The Course Difficulty Analysis Cookbook
This work addresses the need for fair and reliable course difficulty assessments in educational programs, but it is incremental as it reviews and synthesizes existing methods rather than introducing new ones.
The paper tackles the problem of measuring course difficulty in curriculum analytics by providing a comprehensive review and comparison of existing approaches based on grade point averages and latent trait modeling, and it offers a tutorial and software for practical applications like monitoring difficulty over time and detecting disparate outcomes.

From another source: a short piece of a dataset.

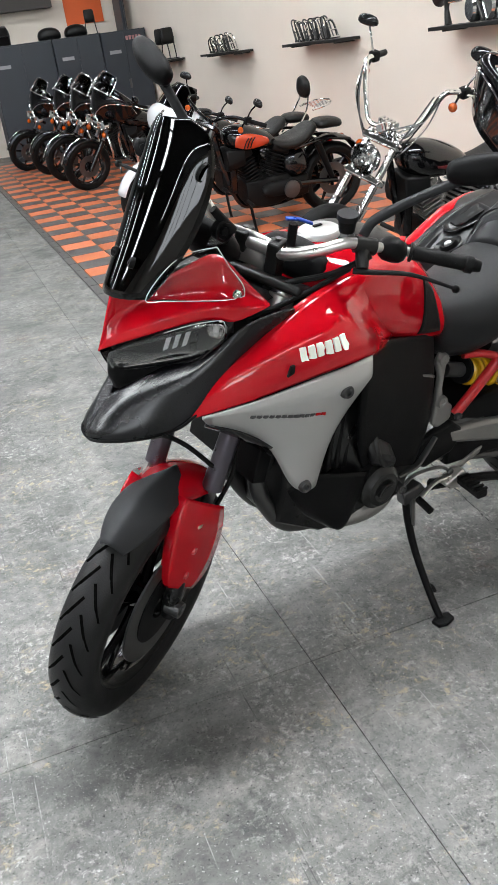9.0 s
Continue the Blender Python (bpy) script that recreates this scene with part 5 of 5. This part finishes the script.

Curriculum analytics (CA) studies curriculum structure and student data to ensure the quality of educational programs. An essential aspect is studying course properties, which involves assigning each course a representative difficulty value. This is critical for several aspects of CA, such as quality control (e.g., monitoring variations over time), course comparisons (e.g., articulation), and course recommendation (e.g., advising). Measuring course difficulty requires careful consideration of multiple factors: First, when difficulty measures are sensitive to the performance level of enrolled students, it can bias interpretations by overlooking student diversity. By assessing difficulty independently of enrolled students' performances, we can reduce the risk of bias and enable fair, representative assessments of difficulty. Second, from a measurement theoretic perspective, the measurement must be reliable and valid to provide a robust basis for subsequent analyses. Third, difficulty measures should account for covariates, such as the characteristics of individual students within a diverse populations (e.g., transfer status). In recent years, various notions of difficulty have been proposed. This paper provides the first comprehensive review and comparison of existing approaches for assessing course difficulty based on grade point averages and latent trait modeling. It further offers a hands-on tutorial on model selection, assumption checking, and practical CA applications. These applications include monitoring course difficulty over time and detecting courses with disparate outcomes between distinct groups of students (e.g., dropouts vs. graduates), ultimately aiming to promote high-quality, fair, and equitable learning experiences. To support further research and application, we provide an open-source software package and artificial datasets, facilitating reproducibility and adoption.